→ **What needs to be done**: Starting at the first line of the data, print each line verbatim up to and including the line bearing "pose from metres", omitting pictures.

→ **Data provided**:
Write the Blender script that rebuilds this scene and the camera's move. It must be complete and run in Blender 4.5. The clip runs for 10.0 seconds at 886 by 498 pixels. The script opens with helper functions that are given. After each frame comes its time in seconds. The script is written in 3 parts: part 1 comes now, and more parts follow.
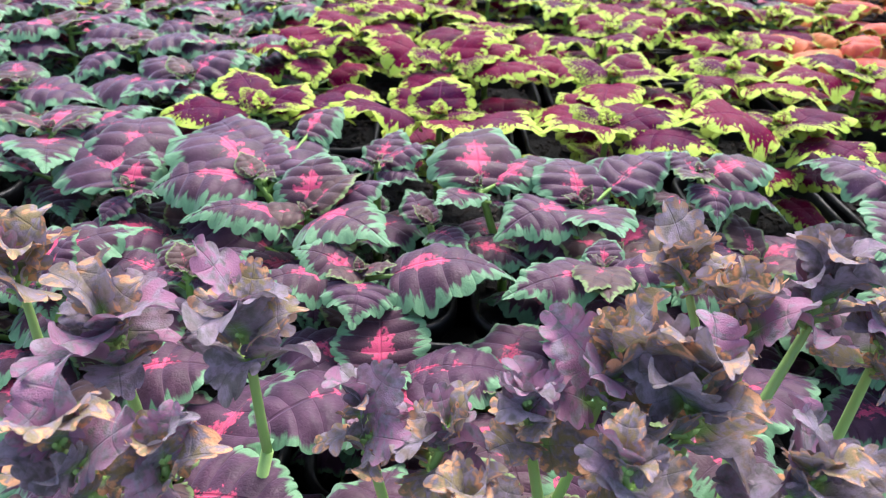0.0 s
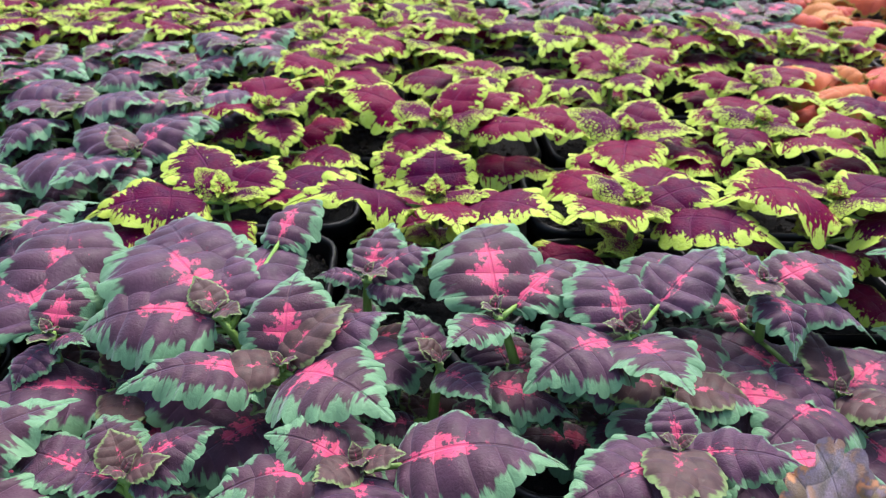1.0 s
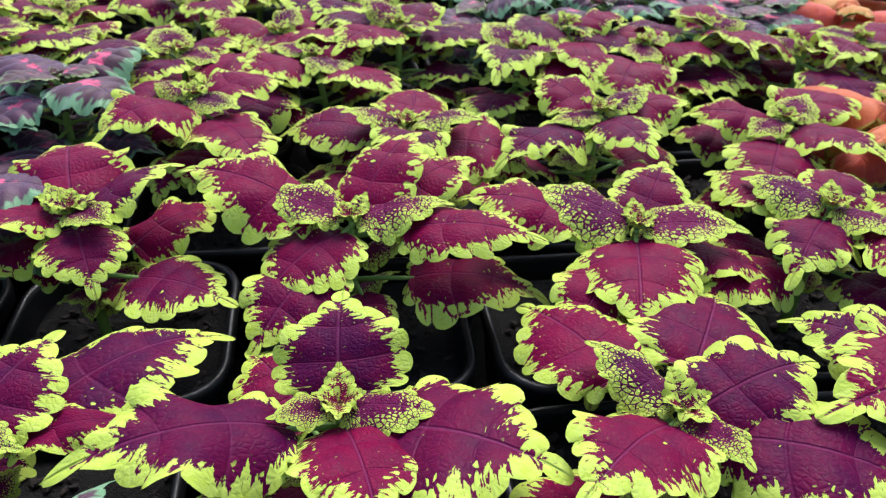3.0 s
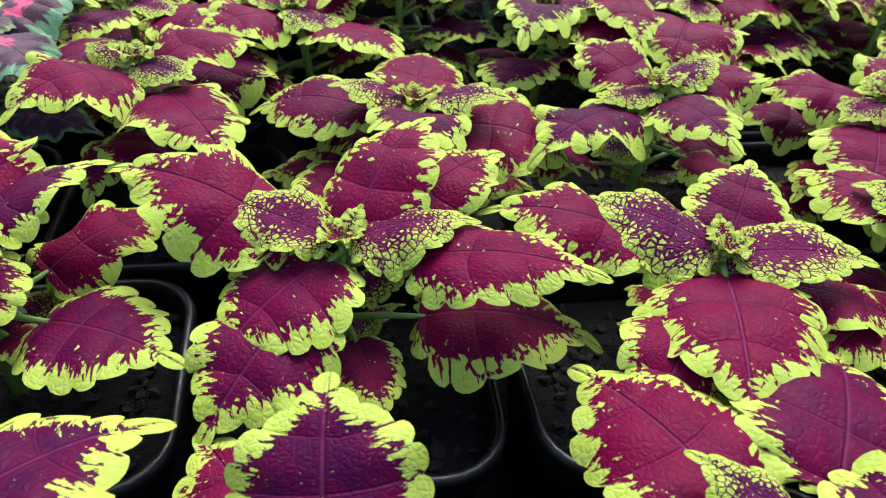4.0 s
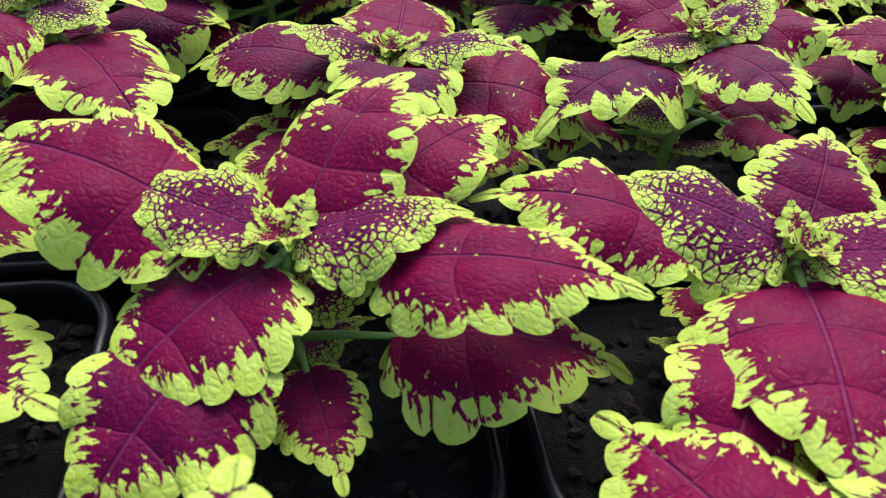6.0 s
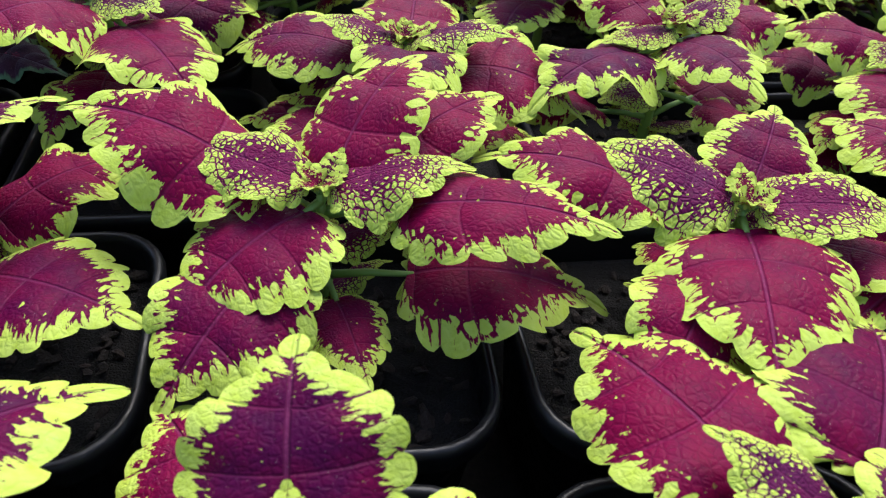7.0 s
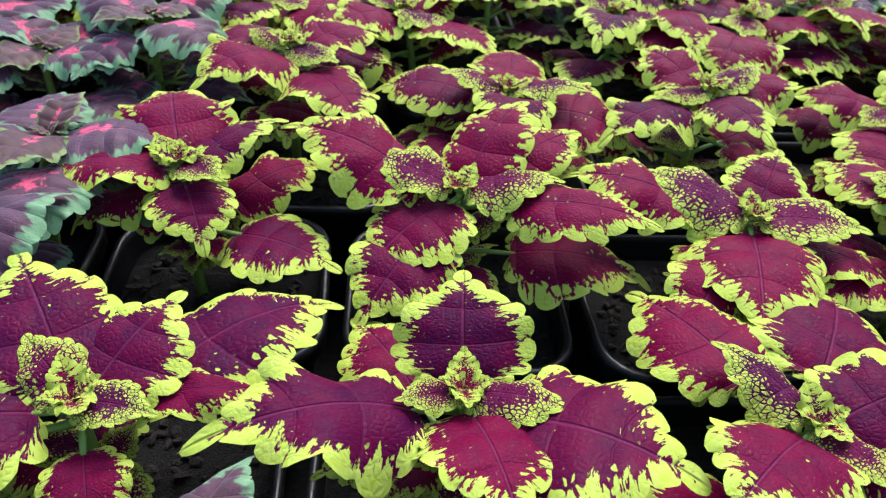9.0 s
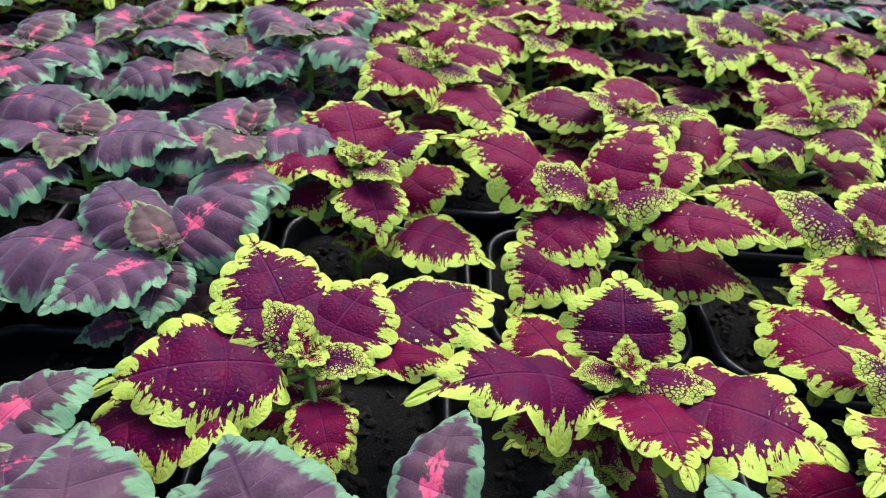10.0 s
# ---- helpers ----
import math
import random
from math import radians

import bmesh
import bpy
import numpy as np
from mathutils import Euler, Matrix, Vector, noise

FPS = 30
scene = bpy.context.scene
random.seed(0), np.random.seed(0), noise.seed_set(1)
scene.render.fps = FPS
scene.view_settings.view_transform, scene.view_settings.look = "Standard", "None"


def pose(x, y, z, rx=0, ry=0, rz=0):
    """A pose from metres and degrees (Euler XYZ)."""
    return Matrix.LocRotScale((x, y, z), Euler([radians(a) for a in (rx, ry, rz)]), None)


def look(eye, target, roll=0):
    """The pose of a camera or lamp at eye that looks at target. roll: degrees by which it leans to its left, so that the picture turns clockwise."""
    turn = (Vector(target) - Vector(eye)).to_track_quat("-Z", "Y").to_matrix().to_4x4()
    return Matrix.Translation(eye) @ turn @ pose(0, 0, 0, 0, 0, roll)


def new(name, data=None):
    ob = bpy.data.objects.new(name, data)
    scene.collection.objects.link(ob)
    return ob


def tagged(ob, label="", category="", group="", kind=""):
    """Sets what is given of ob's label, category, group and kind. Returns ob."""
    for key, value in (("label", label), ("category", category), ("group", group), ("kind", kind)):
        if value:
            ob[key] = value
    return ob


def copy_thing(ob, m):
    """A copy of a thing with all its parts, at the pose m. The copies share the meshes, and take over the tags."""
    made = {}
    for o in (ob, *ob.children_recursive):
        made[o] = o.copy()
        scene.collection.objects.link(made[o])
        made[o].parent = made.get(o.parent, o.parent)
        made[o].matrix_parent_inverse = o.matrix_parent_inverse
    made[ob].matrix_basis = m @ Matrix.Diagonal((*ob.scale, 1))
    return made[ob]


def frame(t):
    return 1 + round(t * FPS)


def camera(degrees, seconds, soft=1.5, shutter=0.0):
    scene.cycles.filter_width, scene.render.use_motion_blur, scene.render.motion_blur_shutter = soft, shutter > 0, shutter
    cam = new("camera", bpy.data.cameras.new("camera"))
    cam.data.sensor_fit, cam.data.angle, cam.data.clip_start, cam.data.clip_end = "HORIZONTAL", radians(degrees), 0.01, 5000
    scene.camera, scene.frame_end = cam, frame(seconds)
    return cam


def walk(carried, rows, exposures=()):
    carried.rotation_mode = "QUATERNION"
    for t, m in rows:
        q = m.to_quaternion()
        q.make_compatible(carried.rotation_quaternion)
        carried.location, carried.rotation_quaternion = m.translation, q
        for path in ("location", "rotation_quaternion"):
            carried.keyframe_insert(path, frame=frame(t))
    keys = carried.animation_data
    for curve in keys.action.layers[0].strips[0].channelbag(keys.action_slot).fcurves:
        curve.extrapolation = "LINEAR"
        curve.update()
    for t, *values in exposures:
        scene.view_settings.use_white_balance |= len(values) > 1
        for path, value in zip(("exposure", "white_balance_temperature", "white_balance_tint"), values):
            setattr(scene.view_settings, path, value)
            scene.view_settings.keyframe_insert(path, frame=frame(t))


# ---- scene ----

→ **Answer to the problem**:
Write the Blender script that rebuilds this scene and the camera's move. It must be complete and run in Blender 4.5. The clip runs for 10.0 seconds at 886 by 498 pixels. The script opens with helper functions that are given. After each frame comes its time in seconds. The script is written in 3 parts: part 1 comes now, and more parts follow.
0.0 s
1.0 s
3.0 s
4.0 s
6.0 s
7.0 s
9.0 s
10.0 s
# ---- helpers ----
import math
import random
from math import radians

import bmesh
import bpy
import numpy as np
from mathutils import Euler, Matrix, Vector, noise

FPS = 30
scene = bpy.context.scene
random.seed(0), np.random.seed(0), noise.seed_set(1)
scene.render.fps = FPS
scene.view_settings.view_transform, scene.view_settings.look = "Standard", "None"


def pose(x, y, z, rx=0, ry=0, rz=0):
    """A pose from metres and degrees (Euler XYZ)."""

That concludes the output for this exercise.